* begin *

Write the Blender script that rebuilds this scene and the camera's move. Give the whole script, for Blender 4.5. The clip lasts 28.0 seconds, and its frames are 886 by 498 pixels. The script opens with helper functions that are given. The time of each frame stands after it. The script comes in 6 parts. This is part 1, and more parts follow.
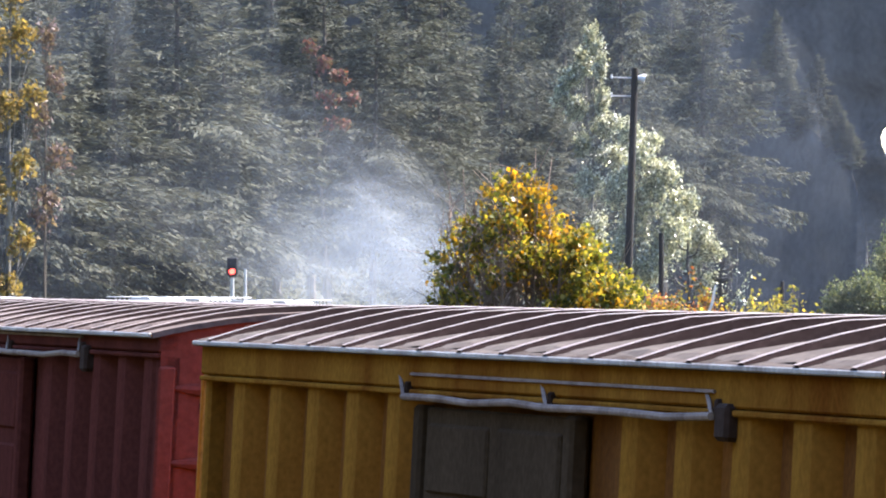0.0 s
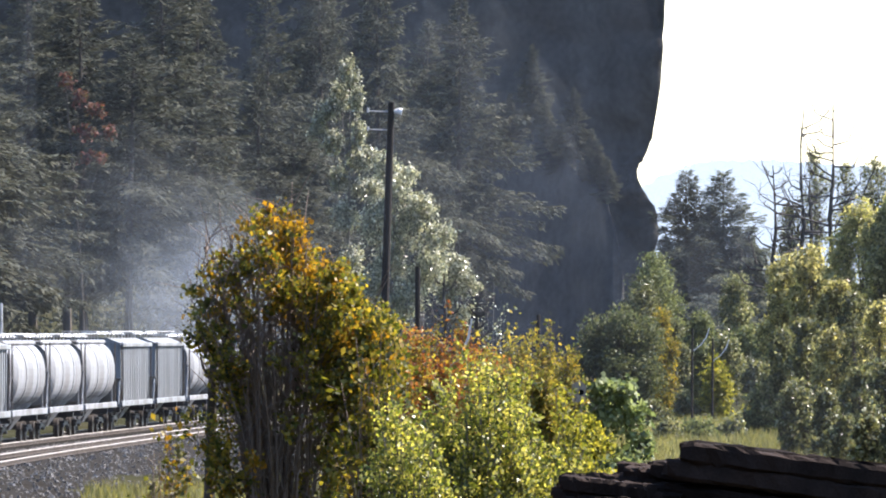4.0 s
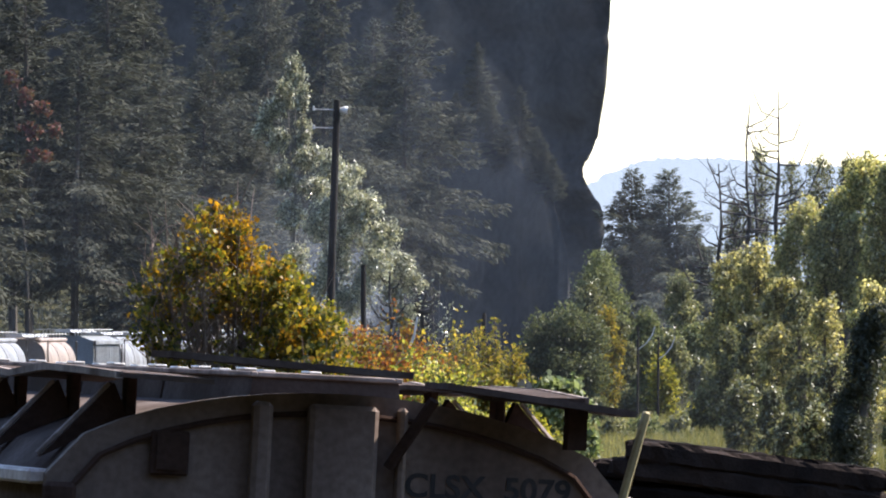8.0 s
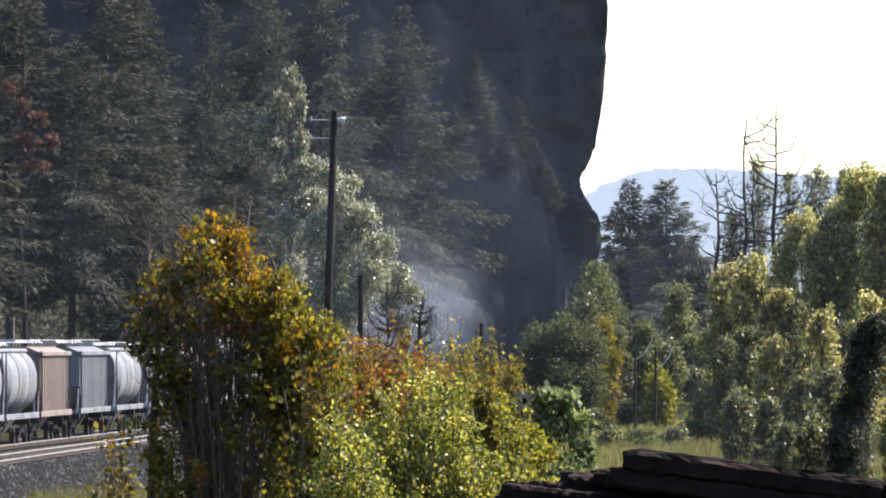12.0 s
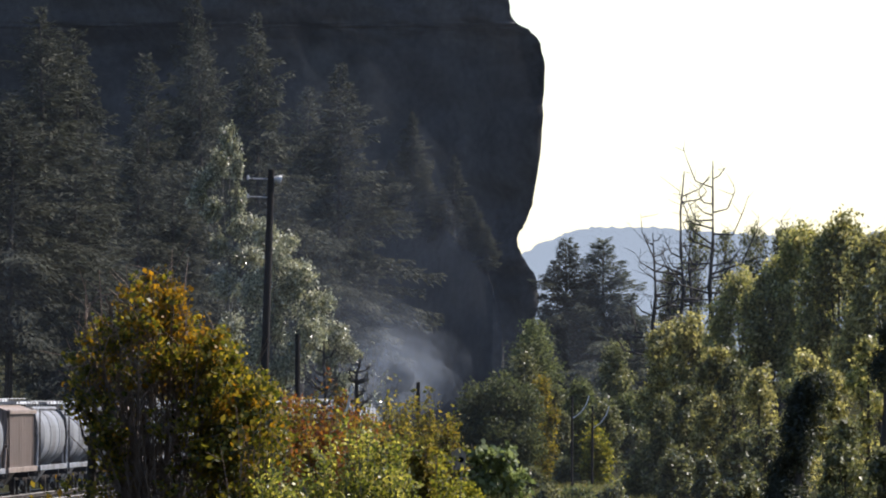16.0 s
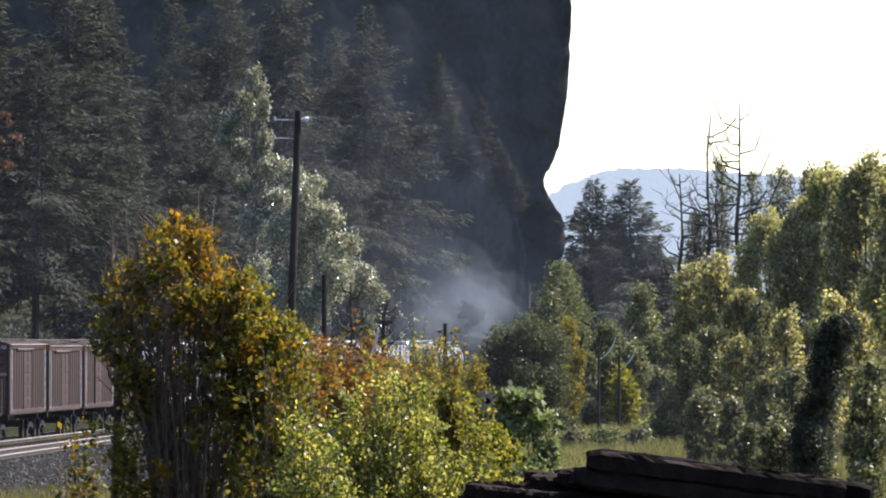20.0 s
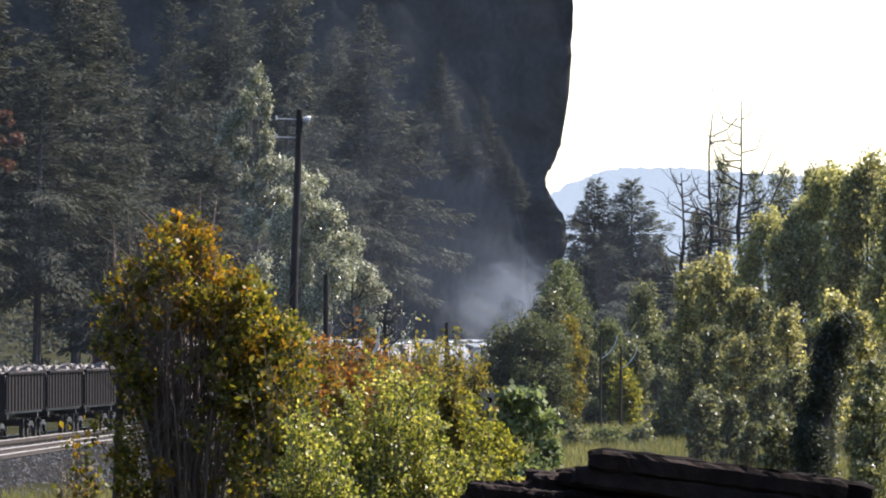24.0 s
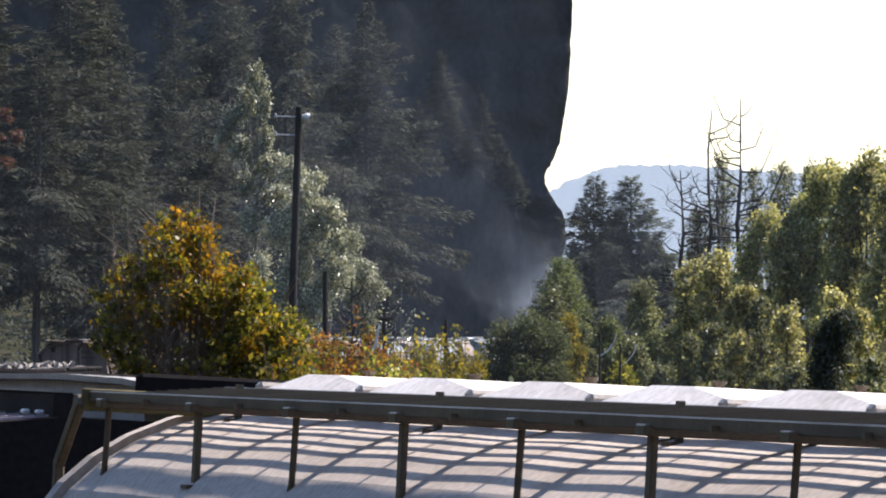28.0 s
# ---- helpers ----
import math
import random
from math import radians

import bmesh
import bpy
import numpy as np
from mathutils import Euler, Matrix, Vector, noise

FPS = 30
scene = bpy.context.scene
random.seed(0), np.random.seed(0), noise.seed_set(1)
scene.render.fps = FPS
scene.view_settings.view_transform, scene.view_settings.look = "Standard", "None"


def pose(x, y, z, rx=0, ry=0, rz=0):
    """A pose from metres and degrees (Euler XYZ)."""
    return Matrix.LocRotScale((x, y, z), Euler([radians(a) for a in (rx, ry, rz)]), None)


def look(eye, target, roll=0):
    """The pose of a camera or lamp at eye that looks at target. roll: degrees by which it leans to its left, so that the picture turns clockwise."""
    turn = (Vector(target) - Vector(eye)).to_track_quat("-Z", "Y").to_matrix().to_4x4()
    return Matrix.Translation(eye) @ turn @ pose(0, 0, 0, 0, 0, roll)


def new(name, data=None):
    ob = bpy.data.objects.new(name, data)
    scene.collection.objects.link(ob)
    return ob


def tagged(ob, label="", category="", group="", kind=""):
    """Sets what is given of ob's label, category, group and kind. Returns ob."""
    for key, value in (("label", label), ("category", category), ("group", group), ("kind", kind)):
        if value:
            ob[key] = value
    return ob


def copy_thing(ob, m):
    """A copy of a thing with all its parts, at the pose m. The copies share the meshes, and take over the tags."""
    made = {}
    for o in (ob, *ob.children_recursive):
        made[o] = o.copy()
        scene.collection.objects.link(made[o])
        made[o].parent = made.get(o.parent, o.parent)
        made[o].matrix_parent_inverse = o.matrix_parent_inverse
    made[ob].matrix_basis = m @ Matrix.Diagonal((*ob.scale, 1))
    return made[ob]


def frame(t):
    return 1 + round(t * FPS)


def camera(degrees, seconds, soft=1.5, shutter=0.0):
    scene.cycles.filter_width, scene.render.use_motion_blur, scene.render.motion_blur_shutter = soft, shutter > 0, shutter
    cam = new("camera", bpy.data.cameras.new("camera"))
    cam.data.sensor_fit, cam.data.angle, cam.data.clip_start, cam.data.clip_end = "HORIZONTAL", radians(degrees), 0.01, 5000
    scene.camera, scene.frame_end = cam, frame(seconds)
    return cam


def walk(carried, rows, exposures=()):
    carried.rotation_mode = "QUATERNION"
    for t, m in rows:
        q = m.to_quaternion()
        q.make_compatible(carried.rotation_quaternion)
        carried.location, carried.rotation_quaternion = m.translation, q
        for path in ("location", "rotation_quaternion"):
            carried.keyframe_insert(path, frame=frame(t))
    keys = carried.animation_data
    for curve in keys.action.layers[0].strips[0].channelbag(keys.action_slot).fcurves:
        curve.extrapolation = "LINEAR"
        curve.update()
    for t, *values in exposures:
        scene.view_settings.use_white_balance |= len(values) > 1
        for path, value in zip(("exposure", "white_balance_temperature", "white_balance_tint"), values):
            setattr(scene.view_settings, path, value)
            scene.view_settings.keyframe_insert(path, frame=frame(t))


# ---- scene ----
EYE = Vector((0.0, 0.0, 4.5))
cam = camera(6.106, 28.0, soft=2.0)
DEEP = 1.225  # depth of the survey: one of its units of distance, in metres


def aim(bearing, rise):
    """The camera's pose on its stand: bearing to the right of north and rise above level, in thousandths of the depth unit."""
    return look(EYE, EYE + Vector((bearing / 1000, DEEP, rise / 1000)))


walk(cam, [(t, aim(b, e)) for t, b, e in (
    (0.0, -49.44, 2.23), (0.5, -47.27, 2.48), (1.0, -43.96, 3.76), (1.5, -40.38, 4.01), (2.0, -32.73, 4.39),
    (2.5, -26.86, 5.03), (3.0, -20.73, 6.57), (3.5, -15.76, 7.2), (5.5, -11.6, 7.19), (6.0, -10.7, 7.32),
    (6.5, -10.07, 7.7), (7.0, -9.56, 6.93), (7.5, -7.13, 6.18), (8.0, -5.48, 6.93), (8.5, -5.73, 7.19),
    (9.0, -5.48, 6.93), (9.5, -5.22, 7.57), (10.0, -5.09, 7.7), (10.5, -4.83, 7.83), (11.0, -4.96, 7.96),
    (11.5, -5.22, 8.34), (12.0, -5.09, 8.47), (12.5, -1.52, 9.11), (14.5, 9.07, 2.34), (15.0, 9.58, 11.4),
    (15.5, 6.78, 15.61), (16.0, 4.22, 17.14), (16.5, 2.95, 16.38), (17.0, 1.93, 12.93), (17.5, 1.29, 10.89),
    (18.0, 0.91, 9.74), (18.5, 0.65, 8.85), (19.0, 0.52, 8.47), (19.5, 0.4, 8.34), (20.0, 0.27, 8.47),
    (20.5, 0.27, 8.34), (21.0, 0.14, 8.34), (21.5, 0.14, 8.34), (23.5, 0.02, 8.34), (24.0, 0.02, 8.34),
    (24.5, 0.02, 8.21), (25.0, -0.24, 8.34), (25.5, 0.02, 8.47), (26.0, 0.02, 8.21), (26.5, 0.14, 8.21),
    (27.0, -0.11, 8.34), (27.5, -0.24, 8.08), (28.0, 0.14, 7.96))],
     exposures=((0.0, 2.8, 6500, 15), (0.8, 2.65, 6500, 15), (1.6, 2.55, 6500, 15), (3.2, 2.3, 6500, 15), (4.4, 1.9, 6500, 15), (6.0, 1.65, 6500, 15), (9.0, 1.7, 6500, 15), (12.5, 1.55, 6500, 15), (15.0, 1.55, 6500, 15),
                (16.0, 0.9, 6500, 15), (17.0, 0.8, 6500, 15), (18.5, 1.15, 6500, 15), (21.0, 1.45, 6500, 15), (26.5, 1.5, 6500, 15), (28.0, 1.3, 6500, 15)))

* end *

[SHORT PROBLEM] Restate the full listing verbatim and drop every picture.

[OUTPUT BELOW]
Write the Blender script that rebuilds this scene and the camera's move. Give the whole script, for Blender 4.5. The clip lasts 28.0 seconds, and its frames are 886 by 498 pixels. The script opens with helper functions that are given. The time of each frame stands after it. The script comes in 6 parts. This is part 1, and more parts follow.
0.0 s
4.0 s
8.0 s
12.0 s
16.0 s
20.0 s
24.0 s
28.0 s
# ---- helpers ----
import math
import random
from math import radians

import bmesh
import bpy
import numpy as np
from mathutils import Euler, Matrix, Vector, noise

FPS = 30
scene = bpy.context.scene
random.seed(0), np.random.seed(0), noise.seed_set(1)
scene.render.fps = FPS
scene.view_settings.view_transform, scene.view_settings.look = "Standard", "None"


def pose(x, y, z, rx=0, ry=0, rz=0):
    """A pose from metres and degrees (Euler XYZ)."""
    return Matrix.LocRotScale((x, y, z), Euler([radians(a) for a in (rx, ry, rz)]), None)


def look(eye, target, roll=0):
    """The pose of a camera or lamp at eye that looks at target. roll: degrees by which it leans to its left, so that the picture turns clockwise."""
    turn = (Vector(target) - Vector(eye)).to_track_quat("-Z", "Y").to_matrix().to_4x4()
    return Matrix.Translation(eye) @ turn @ pose(0, 0, 0, 0, 0, roll)


def new(name, data=None):
    ob = bpy.data.objects.new(name, data)
    scene.collection.objects.link(ob)
    return ob


def tagged(ob, label="", category="", group="", kind=""):
    """Sets what is given of ob's label, category, group and kind. Returns ob."""
    for key, value in (("label", label), ("category", category), ("group", group), ("kind", kind)):
        if value:
            ob[key] = value
    return ob


def copy_thing(ob, m):
    """A copy of a thing with all its parts, at the pose m. The copies share the meshes, and take over the tags."""
    made = {}
    for o in (ob, *ob.children_recursive):
        made[o] = o.copy()
        scene.collection.objects.link(made[o])
        made[o].parent = made.get(o.parent, o.parent)
        made[o].matrix_parent_inverse = o.matrix_parent_inverse
    made[ob].matrix_basis = m @ Matrix.Diagonal((*ob.scale, 1))
    return made[ob]


def frame(t):
    return 1 + round(t * FPS)


def camera(degrees, seconds, soft=1.5, shutter=0.0):
    scene.cycles.filter_width, scene.render.use_motion_blur, scene.render.motion_blur_shutter = soft, shutter > 0, shutter
    cam = new("camera", bpy.data.cameras.new("camera"))
    cam.data.sensor_fit, cam.data.angle, cam.data.clip_start, cam.data.clip_end = "HORIZONTAL", radians(degrees), 0.01, 5000
    scene.camera, scene.frame_end = cam, frame(seconds)
    return cam


def walk(carried, rows, exposures=()):
    carried.rotation_mode = "QUATERNION"
    for t, m in rows:
        q = m.to_quaternion()
        q.make_compatible(carried.rotation_quaternion)
        carried.location, carried.rotation_quaternion = m.translation, q
        for path in ("location", "rotation_quaternion"):
            carried.keyframe_insert(path, frame=frame(t))
    keys = carried.animation_data
    for curve in keys.action.layers[0].strips[0].channelbag(keys.action_slot).fcurves:
        curve.extrapolation = "LINEAR"
        curve.update()
    for t, *values in exposures:
        scene.view_settings.use_white_balance |= len(values) > 1
        for path, value in zip(("exposure", "white_balance_temperature", "white_balance_tint"), values):
            setattr(scene.view_settings, path, value)
            scene.view_settings.keyframe_insert(path, frame=frame(t))


# ---- scene ----
EYE = Vector((0.0, 0.0, 4.5))
cam = camera(6.106, 28.0, soft=2.0)
DEEP = 1.225  # depth of the survey: one of its units of distance, in metres


def aim(bearing, rise):
    """The camera's pose on its stand: bearing to the right of north and rise above level, in thousandths of the depth unit."""
    return look(EYE, EYE + Vector((bearing / 1000, DEEP, rise / 1000)))


walk(cam, [(t, aim(b, e)) for t, b, e in (
    (0.0, -49.44, 2.23), (0.5, -47.27, 2.48), (1.0, -43.96, 3.76), (1.5, -40.38, 4.01), (2.0, -32.73, 4.39),
    (2.5, -26.86, 5.03), (3.0, -20.73, 6.57), (3.5, -15.76, 7.2), (5.5, -11.6, 7.19), (6.0, -10.7, 7.32),
    (6.5, -10.07, 7.7), (7.0, -9.56, 6.93), (7.5, -7.13, 6.18), (8.0, -5.48, 6.93), (8.5, -5.73, 7.19),
    (9.0, -5.48, 6.93), (9.5, -5.22, 7.57), (10.0, -5.09, 7.7), (10.5, -4.83, 7.83), (11.0, -4.96, 7.96),
    (11.5, -5.22, 8.34), (12.0, -5.09, 8.47), (12.5, -1.52, 9.11), (14.5, 9.07, 2.34), (15.0, 9.58, 11.4),
    (15.5, 6.78, 15.61), (16.0, 4.22, 17.14), (16.5, 2.95, 16.38), (17.0, 1.93, 12.93), (17.5, 1.29, 10.89),
    (18.0, 0.91, 9.74), (18.5, 0.65, 8.85), (19.0, 0.52, 8.47), (19.5, 0.4, 8.34), (20.0, 0.27, 8.47),
    (20.5, 0.27, 8.34), (21.0, 0.14, 8.34), (21.5, 0.14, 8.34), (23.5, 0.02, 8.34), (24.0, 0.02, 8.34),
    (24.5, 0.02, 8.21), (25.0, -0.24, 8.34), (25.5, 0.02, 8.47), (26.0, 0.02, 8.21), (26.5, 0.14, 8.21),
    (27.0, -0.11, 8.34), (27.5, -0.24, 8.08), (28.0, 0.14, 7.96))],
     exposures=((0.0, 2.8, 6500, 15), (0.8, 2.65, 6500, 15), (1.6, 2.55, 6500, 15), (3.2, 2.3, 6500, 15), (4.4, 1.9, 6500, 15), (6.0, 1.65, 6500, 15), (9.0, 1.7, 6500, 15), (12.5, 1.55, 6500, 15), (15.0, 1.55, 6500, 15),
                (16.0, 0.9, 6500, 15), (17.0, 0.8, 6500, 15), (18.5, 1.15, 6500, 15), (21.0, 1.45, 6500, 15), (26.5, 1.5, 6500, 15), (28.0, 1.3, 6500, 15)))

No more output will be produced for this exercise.